You suffer from "tool sprawl" and alert fatigue. Your team is overwhelmed by alerts from a dozen different consoles and needs consolidation.
Your business has a hybrid or multi-cloud environment. You need unified visibility and protection across endpoints, cloud workloads (IaaS/PaaS/SaaS), and identity services.
You have a mature security team looking to significantly improve your mean time to detect (MTTD) and mean time to respond (MTTR) through automation and cross-domain correlation.
Guiding Questions for Your Team
Ask yourself these questions to guide your decision:
What is our current security maturity and team size? Can we manage and benefit from an integrated platform, or do we need a focused tool?

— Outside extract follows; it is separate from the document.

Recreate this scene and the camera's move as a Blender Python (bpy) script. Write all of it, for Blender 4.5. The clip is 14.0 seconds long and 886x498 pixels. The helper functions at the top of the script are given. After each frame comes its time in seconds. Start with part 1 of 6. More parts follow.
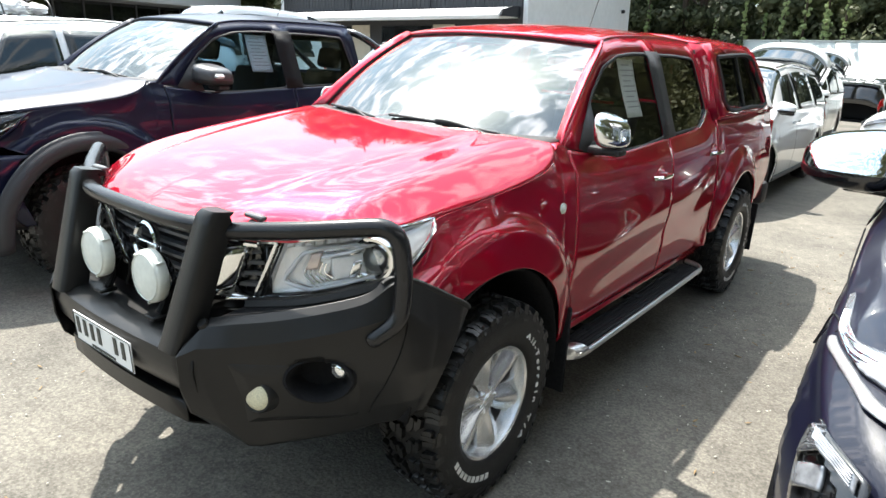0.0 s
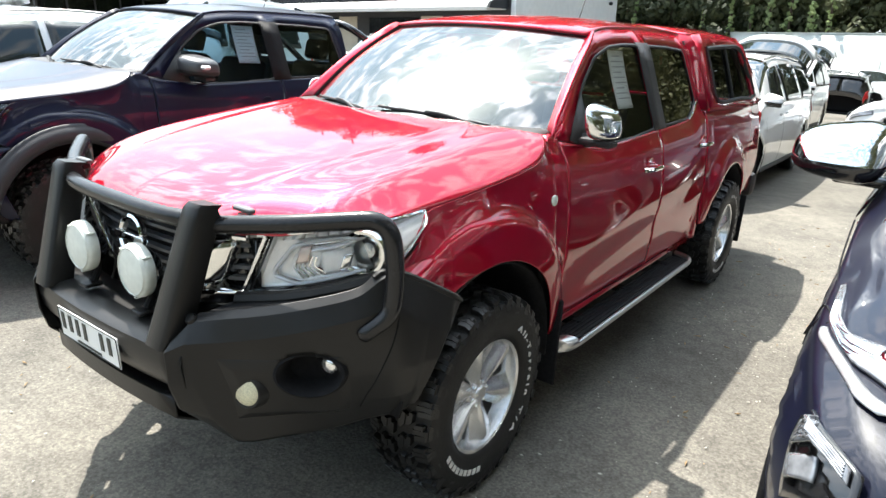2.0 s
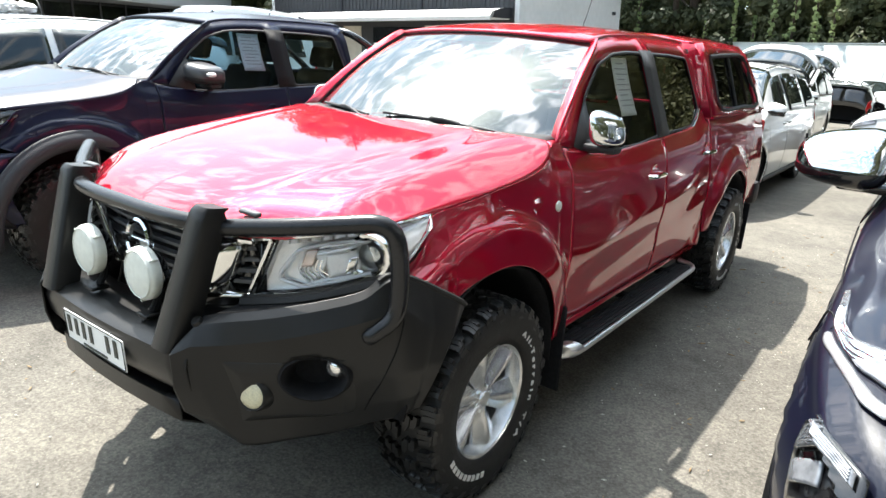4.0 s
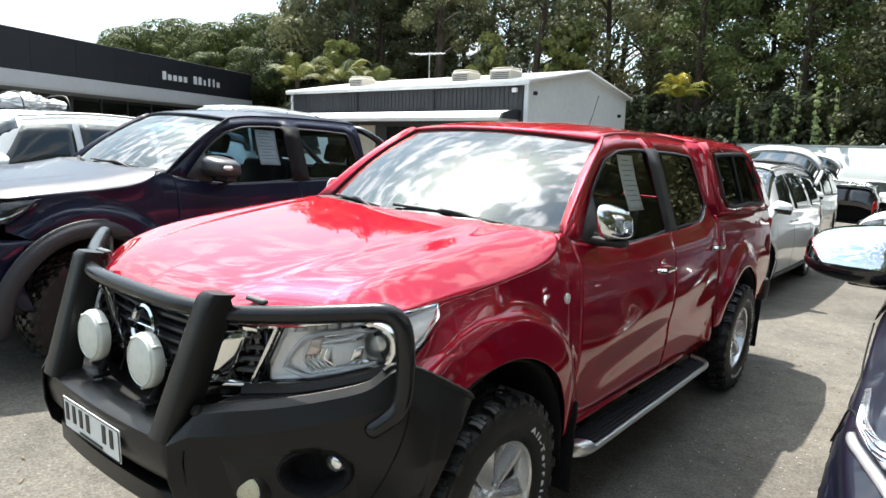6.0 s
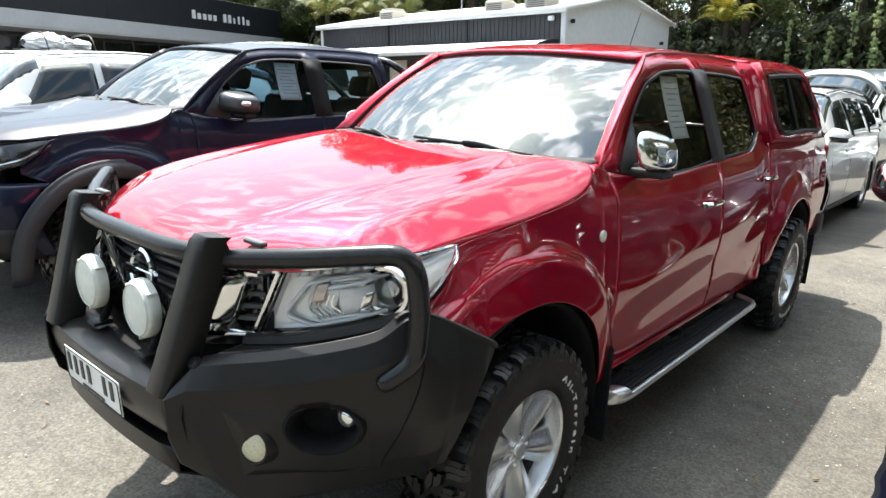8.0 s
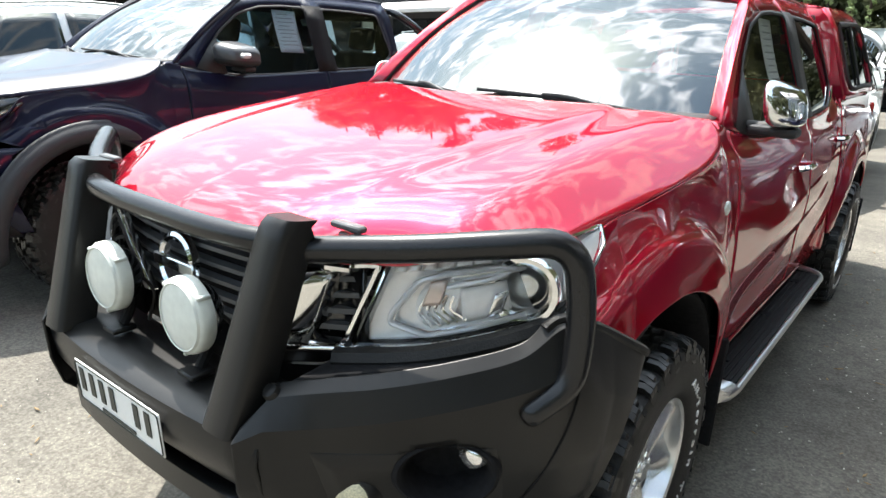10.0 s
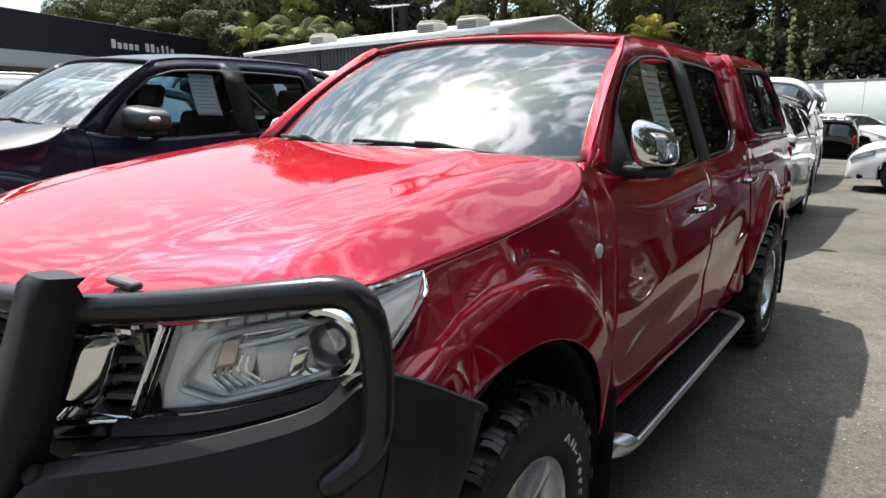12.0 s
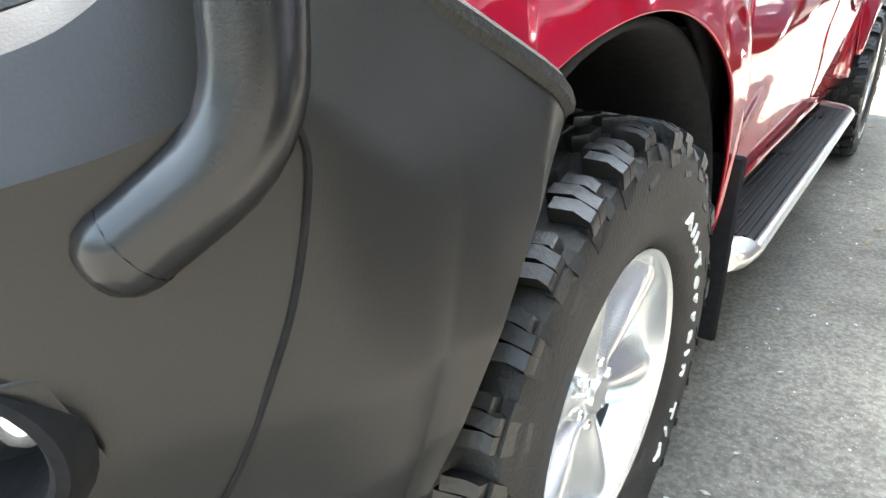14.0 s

Do we struggle with siloed tools and high alert volume? Is our team slowed down by switching consoles and investigating false alarms?
Are our threats typically confined to endpoints, or do they span email, cloud, and network? Review past security incidents for patterns.
What is our existing technology stack? How well would a new EDR or XDR solution integrate with our current firewalls, SIEM, and identity providers?
Conclusion: Building Your Future Security Posture
The evolution from EDR to XDR represents the proactive, integrated future of detection and response. XDR extends the core principles of EDR—deep visibility, investigation, and response—across your entire digital ecosystem.
The final takeaway is clear:
EDR remains an essential, powerful foundation for endpoint security. It is a critical component of any modern security program.
XDR is the comprehensive solution for broader, evolving organizational needs. It is designed for the complexity of today’s hybrid world.
Your optimal choice depends on aligning the solution’s capabilities with your specific threat landscape, infrastructure complexity, and security operational goals. Use this EDR vs XDR comparison to fuel an informed discussion with your team and technology partners, ensuring you build a resilient defense for what comes next.